BP comes to club’s rescue


The Nelson Surf Life Saving Club has a new $30,000 inflatable rescue boat (IRB), after their story of a dramatic rescue during last

February’s big storm was judged to be the winning entry in a nationwide competition run by BP.

BP is a major sponsor of surf life-saving in New Zealand and has been running the competition for the last three years to recognise the important role IRBs play in saving people’s lives. This year, the Nelson Surf Life Saving Club won the competition after their story of an IRB rescue on the Waimea River was voted the best entry by BP staff around the country.

“We responded to a 111 call during the big February floods saying there were some people stranded in a car in the Waimea River,” Nelson Surf Life Saving Club president Marcus Gardner says. “We put our IRB into the floodwaters and had to cut our way through about four farm fences to battle our way up to the car.

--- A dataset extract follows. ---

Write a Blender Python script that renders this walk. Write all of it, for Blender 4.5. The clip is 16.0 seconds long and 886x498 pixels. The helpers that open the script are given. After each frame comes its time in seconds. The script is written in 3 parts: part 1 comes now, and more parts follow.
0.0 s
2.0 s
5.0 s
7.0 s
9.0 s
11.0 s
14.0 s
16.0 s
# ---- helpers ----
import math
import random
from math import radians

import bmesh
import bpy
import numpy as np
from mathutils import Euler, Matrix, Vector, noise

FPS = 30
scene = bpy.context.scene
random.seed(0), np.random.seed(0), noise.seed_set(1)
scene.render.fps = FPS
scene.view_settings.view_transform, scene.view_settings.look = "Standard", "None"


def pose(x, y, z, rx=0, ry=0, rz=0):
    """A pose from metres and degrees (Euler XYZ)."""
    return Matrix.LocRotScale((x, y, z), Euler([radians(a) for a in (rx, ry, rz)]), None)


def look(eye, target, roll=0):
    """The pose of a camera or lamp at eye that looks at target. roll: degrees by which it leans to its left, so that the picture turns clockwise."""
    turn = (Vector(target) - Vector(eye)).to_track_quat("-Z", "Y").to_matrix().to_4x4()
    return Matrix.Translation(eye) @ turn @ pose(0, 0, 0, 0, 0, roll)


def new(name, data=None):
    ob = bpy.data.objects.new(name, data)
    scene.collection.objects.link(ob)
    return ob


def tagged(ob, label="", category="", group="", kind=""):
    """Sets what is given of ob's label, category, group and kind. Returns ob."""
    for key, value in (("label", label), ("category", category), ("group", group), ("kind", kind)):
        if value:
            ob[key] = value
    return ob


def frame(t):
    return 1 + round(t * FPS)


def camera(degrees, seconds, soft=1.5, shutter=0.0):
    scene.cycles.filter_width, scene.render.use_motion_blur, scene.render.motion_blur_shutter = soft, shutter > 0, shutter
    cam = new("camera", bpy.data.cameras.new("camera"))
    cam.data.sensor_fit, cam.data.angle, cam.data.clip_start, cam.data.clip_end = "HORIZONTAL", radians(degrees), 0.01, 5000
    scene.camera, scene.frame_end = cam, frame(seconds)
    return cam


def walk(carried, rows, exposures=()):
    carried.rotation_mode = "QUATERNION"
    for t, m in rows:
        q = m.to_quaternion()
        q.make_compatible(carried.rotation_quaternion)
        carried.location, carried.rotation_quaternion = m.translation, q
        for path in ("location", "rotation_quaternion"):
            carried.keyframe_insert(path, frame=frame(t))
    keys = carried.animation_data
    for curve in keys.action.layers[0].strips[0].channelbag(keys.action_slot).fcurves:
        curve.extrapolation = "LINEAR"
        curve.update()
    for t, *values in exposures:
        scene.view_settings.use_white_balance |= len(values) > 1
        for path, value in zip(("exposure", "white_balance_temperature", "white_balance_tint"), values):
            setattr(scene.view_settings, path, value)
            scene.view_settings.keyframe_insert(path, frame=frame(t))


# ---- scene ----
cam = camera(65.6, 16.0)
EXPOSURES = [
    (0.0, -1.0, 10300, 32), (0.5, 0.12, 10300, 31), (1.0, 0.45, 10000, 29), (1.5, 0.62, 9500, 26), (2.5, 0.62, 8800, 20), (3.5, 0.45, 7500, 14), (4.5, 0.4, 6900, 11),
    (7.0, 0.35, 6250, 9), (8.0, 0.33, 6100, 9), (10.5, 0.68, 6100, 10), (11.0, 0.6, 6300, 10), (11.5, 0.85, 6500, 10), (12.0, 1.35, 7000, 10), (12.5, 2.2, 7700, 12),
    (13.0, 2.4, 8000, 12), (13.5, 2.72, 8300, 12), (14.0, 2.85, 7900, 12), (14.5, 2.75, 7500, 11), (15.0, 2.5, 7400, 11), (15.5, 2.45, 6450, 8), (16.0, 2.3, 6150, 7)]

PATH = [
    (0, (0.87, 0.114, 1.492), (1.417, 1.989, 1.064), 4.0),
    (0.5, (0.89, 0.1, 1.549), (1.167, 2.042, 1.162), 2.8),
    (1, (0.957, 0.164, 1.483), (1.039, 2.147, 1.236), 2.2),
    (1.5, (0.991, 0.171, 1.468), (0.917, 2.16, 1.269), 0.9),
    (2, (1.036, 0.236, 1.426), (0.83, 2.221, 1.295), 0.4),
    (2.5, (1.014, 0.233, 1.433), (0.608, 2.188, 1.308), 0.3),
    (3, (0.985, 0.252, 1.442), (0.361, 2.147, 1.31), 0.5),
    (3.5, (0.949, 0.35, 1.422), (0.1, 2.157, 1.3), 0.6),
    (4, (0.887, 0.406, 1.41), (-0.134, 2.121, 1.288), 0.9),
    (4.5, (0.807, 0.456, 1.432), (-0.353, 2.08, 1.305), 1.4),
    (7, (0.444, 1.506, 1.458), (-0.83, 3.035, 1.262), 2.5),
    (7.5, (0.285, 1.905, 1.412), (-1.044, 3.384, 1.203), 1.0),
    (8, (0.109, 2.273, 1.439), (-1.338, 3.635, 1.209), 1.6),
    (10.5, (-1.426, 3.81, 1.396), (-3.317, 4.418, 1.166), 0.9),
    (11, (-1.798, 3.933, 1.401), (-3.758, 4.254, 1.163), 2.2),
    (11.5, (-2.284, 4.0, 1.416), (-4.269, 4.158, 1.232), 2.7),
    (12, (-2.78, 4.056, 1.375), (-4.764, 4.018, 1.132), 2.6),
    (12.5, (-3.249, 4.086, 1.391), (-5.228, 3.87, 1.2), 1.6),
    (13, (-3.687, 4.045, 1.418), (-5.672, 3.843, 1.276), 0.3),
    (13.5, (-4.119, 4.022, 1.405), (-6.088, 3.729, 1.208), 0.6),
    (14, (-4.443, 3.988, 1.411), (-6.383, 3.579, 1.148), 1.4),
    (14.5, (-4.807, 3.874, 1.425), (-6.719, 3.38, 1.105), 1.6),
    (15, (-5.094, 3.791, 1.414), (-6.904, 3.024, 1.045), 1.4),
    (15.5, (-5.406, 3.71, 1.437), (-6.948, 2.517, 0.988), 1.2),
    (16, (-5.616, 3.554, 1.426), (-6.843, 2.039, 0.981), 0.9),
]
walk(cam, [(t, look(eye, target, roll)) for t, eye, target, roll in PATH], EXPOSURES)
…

“The car was up on a little rise and the floodwaters were up to the wheels and getting higher, so we decided we had to get them out of there in a hurry. We put the three young adults and nine-month-old baby into the boat, with the baby wrapped inside the mother’s lifejacket, and took them back to safety.”

Marcus says they found out that their story won the competition about three weeks ago when he got “a call out of the blue” from BP and Surf Life Saving New Zealand.

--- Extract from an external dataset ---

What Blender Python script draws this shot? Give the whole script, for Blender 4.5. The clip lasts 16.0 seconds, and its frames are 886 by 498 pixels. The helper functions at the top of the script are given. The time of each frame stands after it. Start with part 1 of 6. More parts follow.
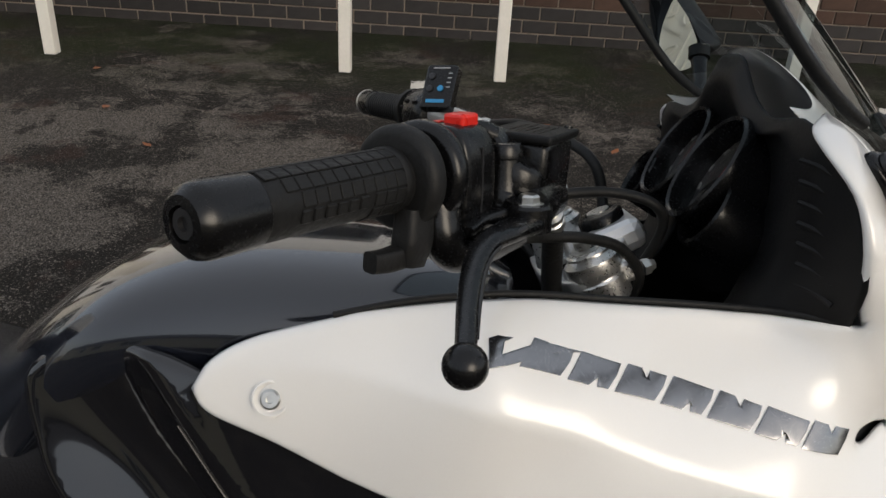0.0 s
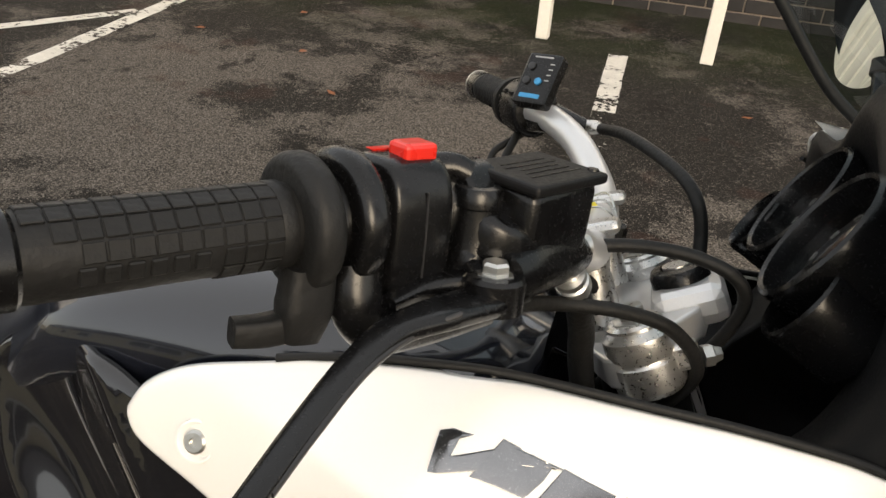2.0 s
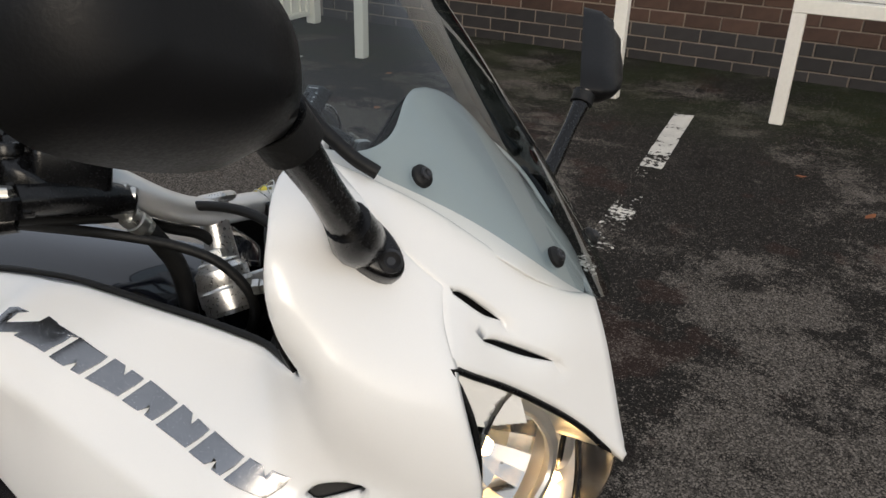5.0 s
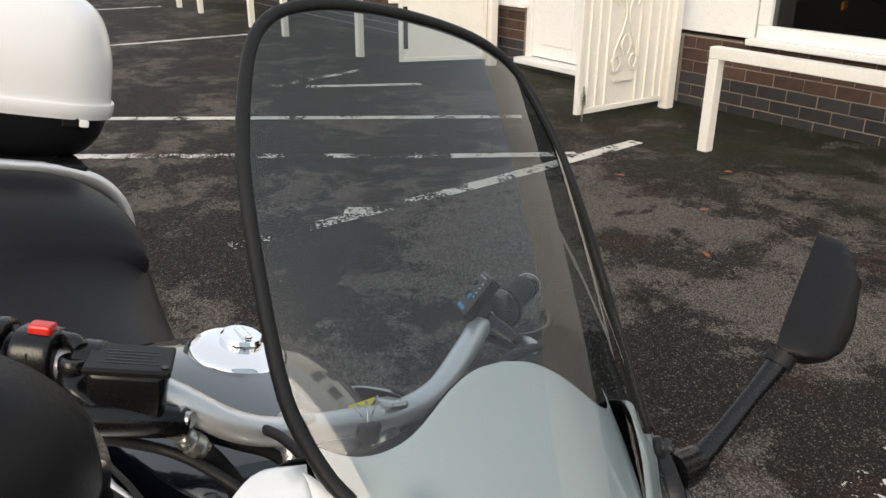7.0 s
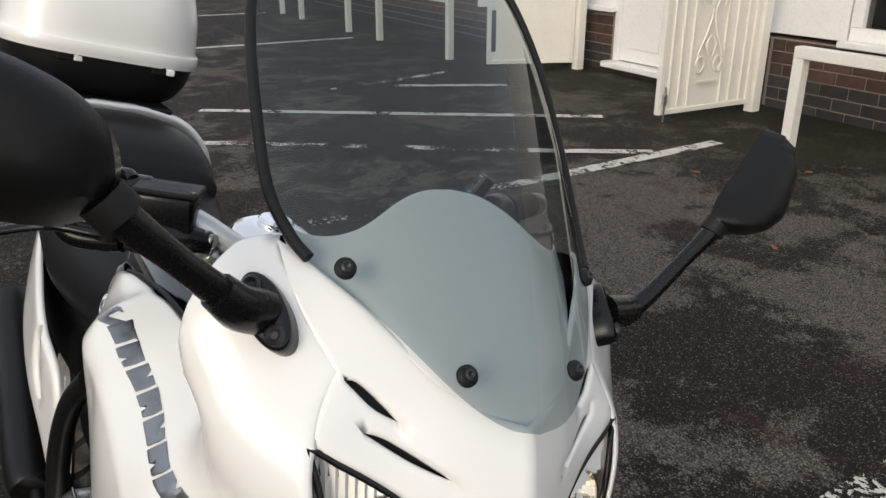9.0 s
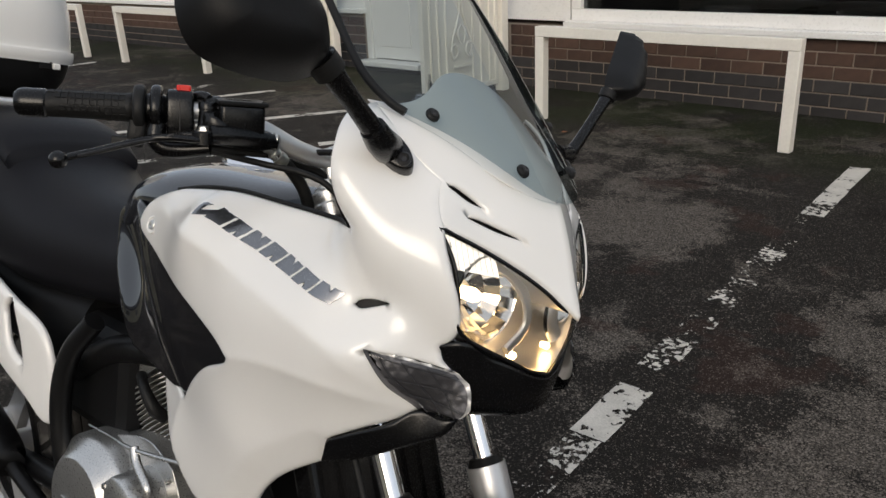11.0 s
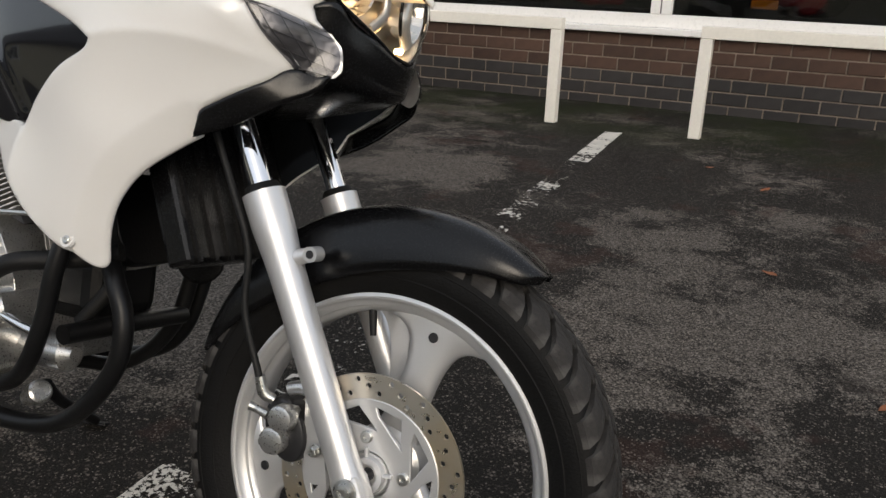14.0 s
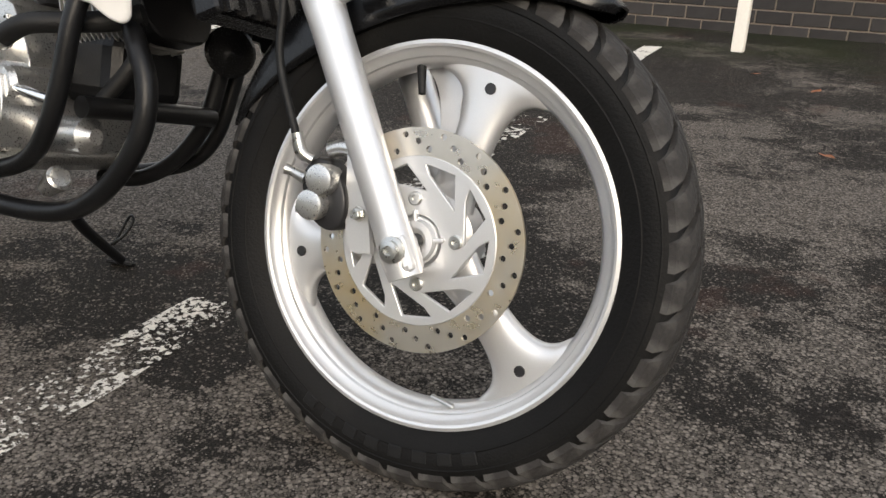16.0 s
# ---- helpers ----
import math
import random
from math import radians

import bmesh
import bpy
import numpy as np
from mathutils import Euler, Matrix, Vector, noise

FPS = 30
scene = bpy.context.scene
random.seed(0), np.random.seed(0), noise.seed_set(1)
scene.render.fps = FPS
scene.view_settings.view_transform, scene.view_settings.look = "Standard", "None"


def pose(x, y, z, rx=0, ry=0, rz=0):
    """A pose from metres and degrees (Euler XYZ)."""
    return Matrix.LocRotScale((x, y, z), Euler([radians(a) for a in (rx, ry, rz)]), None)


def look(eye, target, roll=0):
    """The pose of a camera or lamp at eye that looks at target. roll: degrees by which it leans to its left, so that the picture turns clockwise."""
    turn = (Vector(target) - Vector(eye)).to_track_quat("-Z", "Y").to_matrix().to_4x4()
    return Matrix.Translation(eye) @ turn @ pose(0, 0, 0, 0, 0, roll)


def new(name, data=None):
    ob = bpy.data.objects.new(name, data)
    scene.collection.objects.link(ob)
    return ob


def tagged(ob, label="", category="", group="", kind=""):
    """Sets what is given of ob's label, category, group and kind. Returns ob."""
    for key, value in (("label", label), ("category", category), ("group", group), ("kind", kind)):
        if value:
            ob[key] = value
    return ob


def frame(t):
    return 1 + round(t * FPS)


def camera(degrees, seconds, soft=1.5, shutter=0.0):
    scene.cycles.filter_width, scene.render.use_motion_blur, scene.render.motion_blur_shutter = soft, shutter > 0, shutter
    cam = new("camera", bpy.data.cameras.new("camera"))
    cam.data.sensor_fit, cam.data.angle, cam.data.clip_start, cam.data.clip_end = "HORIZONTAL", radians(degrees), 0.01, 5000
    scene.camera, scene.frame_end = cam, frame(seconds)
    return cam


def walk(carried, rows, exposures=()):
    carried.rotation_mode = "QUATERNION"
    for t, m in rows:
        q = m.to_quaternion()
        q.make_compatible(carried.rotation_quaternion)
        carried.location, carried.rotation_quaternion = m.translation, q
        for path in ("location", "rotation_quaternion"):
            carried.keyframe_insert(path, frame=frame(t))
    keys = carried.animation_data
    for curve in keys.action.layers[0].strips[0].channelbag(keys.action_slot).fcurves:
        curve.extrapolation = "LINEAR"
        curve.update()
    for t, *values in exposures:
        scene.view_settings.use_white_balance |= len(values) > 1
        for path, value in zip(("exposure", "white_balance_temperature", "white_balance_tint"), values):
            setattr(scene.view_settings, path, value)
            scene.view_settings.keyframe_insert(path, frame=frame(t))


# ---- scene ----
import functools
cam = camera(58.1, 16.0)
PATH = [
    (0, (-0.349, -0.758, 1.351), (-0.374, 1.018, 0.432), 3.3),
    (0.5, (-0.304, -0.763, 1.352), (-0.583, 0.993, 0.437), 2.5),
    (1, (-0.301, -0.662, 1.338), (-0.625, 1.053, 0.361), 3.0),
    (1.5, (-0.278, -0.597, 1.332), (-0.592, 1.08, 0.289), 4.4),
    (2, (-0.241, -0.603, 1.345), (-0.715, 1.048, 0.321), 4.5),
    (2.5, (-0.212, -0.666, 1.333), (-0.747, 0.966, 0.309), 2.8),
    (3, (-0.214, -0.732, 1.348), (-0.371, 1.002, 0.364), 2.4),
    (3.5, (-0.146, -0.772, 1.362), (-0.161, 0.976, 0.39), 2.1),
    (3.7, (-0.077, -0.786, 1.359), (-0.121, 0.98, 0.42), 1.5),
    (5.8, (0.345, -0.492, 1.419), (-0.87, 0.799, 0.491), 2.6),
    (6, (0.364, -0.469, 1.428), (-0.905, 0.767, 0.499), 2.4),
    (6.5, (0.323, -0.413, 1.458), (-1.095, 0.694, 0.584), 0.4),
    (7, (0.286, -0.358, 1.502), (-1.206, 0.723, 0.723), 0.3),
    (7.5, (0.339, -0.285, 1.518), (-1.283, 0.648, 0.813), 0.2),
    (8, (0.398, -0.252, 1.48), (-1.276, 0.572, 0.762), -0.1),
    (8.5, (0.468, -0.282, 1.449), (-1.2, 0.522, 0.694), 0.3),
    (9, (0.51, -0.368, 1.421), (-1.113, 0.528, 0.671), -0.1),
    (9.5, (0.552, -0.515, 1.395), (-0.973, 0.569, 0.688), -1.3),
    (9.7, (0.58, -0.562, 1.388), (-0.89, 0.577, 0.652), -1.1),
    (11.8, (0.61, -0.97, 1.345), (-0.487, 0.545, 0.639), -1.8),
    (12, (0.615, -1.001, 1.331), (-0.417, 0.556, 0.617), -0.9),
    (12.5, (0.691, -1.107, 1.285), (-0.262, 0.491, 0.551), -1.0),
    (13, (0.663, -1.119, 1.279), (-0.215, 0.517, 0.536), 0.7),
    (13.5, (0.635, -1.107, 1.16), (-0.184, 0.567, 0.432), 0.3),
    (14, (0.65, -1.109, 0.971), (-0.166, 0.594, 0.312), 2.0),
    (14.5, (0.639, -1.108, 0.785), (-0.183, 0.599, 0.146), 2.4),
    (15, (0.638, -1.103, 0.686), (-0.185, 0.581, -0.012), 1.7),
    (15.5, (0.634, -1.102, 0.681), (-0.183, 0.568, -0.056), 2.0),
    (16, (0.616, -1.108, 0.682), (-0.236, 0.536, -0.072), 1.7),
]
walk(cam, [(t, look(eye, target, roll)) for t, eye, target, roll in PATH],
     [(0.0, 0.52, 6500, 10), (0.5, 0.55, 6500, 10), (1.0, 0.65, 6600, 10), (1.5, 1.0, 7000, 10), (2.0, 1.35, 7300, 10), (2.5, 0.88, 7000, 10), (3.0, 0.65, 6500, 10), (3.7, 0.58, 6450, 10),
      (6.0, 0.6, 6350, 10), (6.5, 0.58, 6350, 10), (7.0, 1.12, 6650, 10), (7.5, 1.1, 6550, 10), (8.0, 1.05, 6450, 10), (9.7, 0.55, 6450, 10), (12.5, 0.42, 6300, 10), (14.5, 0.9, 6450, 10), (15.0, 1.2, 6450, 10), (16.0, 1.35, 6550, 10)])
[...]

“It was a bit of a shock. The whole set-up costs around $30,000, so it’s a big expense for the club.

“It’s a great prize. We do a lot with the IRBs, not just at the beach but also in floodwaters because they are so versatile and can be man-handled or airlifted into any situation.

“To rescue those people we had to throw it over a barb-wire fence and up a stopbank. You can get them into places that you can’t get other boats.”

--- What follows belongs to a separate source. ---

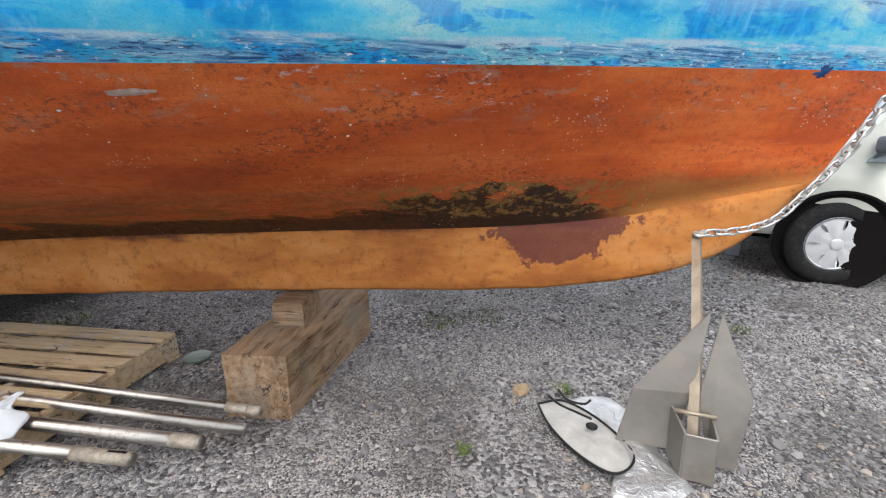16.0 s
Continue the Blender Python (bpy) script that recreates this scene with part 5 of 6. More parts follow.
# ---- cable reel ----
reel = thing("cable_reel", "black and teal plastic extension cable reel", "cable reel", m=pose(2.085, 0.811, 0.012, 6, 4, 25))
M_TEALREEL = plain("teal_reel_plastic", (0.01, 0.20, 0.22), 0.4, 0, 0.2, 10, 0.05)
M_BLACKP = plain("black_reel_plastic", (0.018, 0.019, 0.021), 0.45, 0, 0.3, 12, 0.1, (0.06, 0.055, 0.05))
for z in (0.0, 0.125):
    bm = box_bm((0.30, 0.22, 0.018), (0.02, 0, z), 0.008, 2)
    part("frame_plate", bm, M_BLACKP, reel)
for x, y in ((0.155, 0.095), (0.155, -0.095), (-0.115, 0.095), (-0.115, -0.095)):
    part("frame_post", box_bm((0.024, 0.024, 0.115), (x, y, 0.014), 0.005, 2), M_BLACKP, reel)
part("drum_cheek", lathe([(0.045, 0.143), (0.108, 0.144), (0.112, 0.150), (0.108, 0.156), (0.085, 0.154), (0.080, 0.149), (0.052, 0.149), (0.048, 0.153), (0.02, 0.153), (0.001, 0.153)], 44), M_TEALREEL, reel, "teal drum cheek", True)
part("drum_cheek", lathe([(0.04, 0.022), (0.105, 0.022), (0.105, 0.03), (0.04, 0.032)], 44), M_TEALREEL, reel, "teal drum cheek", True)
part("hub", lathe([(0.046, 0.150), (0.046, 0.157), (0.040, 0.160), (0.001, 0.160)], 30), M_BLACKP, reel, "dark hub", True)
part("wound_cable", lathe([(0.05, 0.032), (0.088, 0.034), (0.092, 0.05), (0.086, 0.06), (0.092, 0.075), (0.086, 0.09), (0.091, 0.105), (0.05, 0.118)], 36), M_BLACK, reel, "wound dark cable", True)
part("socket_panel", box_bm((0.03, 0.012, 0.012), (0.03, 0.05, 0.152), 0.003, 1), M_WHITE, reel, "small white tag")

# ---- ropes and cables ----
M_ROPE = plain("yellow_cable_sheath", (0.76, 0.48, 0.06), 0.5, 0, 0.18, 12, 0.1, (0.45, 0.25, 0.05))


def cable(label, points, r, material, name="cable", steps=10, rest=True):
    pts = spline(points, steps)
    if rest:
        for q in pts:
            g = ground_z(q.x, q.y) + r * 1.05
            q.z = max(q.z, g)
    v, f = tube_verts(pts, r, 8)
    return tagged(sheet(name, v, f, material, None), label, "cable")


hang = [(4.17, -0.50, 2.68), (4.185, -0.53, 2.2), (4.199, -0.55, 1.774), (4.212, -0.575, 1.4), (4.225, -0.595, 1.0), (4.24, -0.61, 0.75), (4.262, -0.635, 0.5), (4.286, -0.655, 0.33), (4.32, -0.675, 0.15), (4.38, -0.69, 0.02), (4.55, -0.66, 0.0), (4.9, -0.60, 0.0)]
cable("yellow cable hanging down the boat's side to the gravel", hang, 0.0072, M_ROPE, "hanging_cable")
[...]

Club captain Aaron Lyttle says the win was timely because they needed to replace two of their older IRBs.

“We had discussed replacing the boats at the last committee meeting, so it was good timing,” Aaron says. “We had joked at the meeting that we had it sorted because we’d entered the competition and were going to win a boat, and it turned out we did.”

Aaron says the last pieces of equipment for the IRB, which came with a trailer, outboard motor, fuel bladder, two personal floatation devices and $100 worth of fuel, arrived in Nelson two weeks ago. It was displayed at the opening of the new BP Connect service station in Richmond last Tuesday.

“We just want to say a big thanks to BP,” Mark says. “They are a great sponsor of surf life-saving.”

BP’s director of convenience retail and asset management, Frank van Hattum, says BP has sponsored New Zealand surf life-saving since 1968.

“It’s one of the most feel-good sponsorships. It’s been something special – if we had a big cost-cutting, this would be one of the last things we’d give up.

“You know that somewhere one of these boats is going to help save lives.”

They have a wonderful track record when you think they have never lost anyone between the flags.”

Every summer, around 4000 volunteer lifeguards across 74 clubs nationwide give over 200,000 hours of their time patrolling our beaches.

Last summer, over 1300 lives were saved with 60 per cent of these rescues involving the BP sponsored IRBs.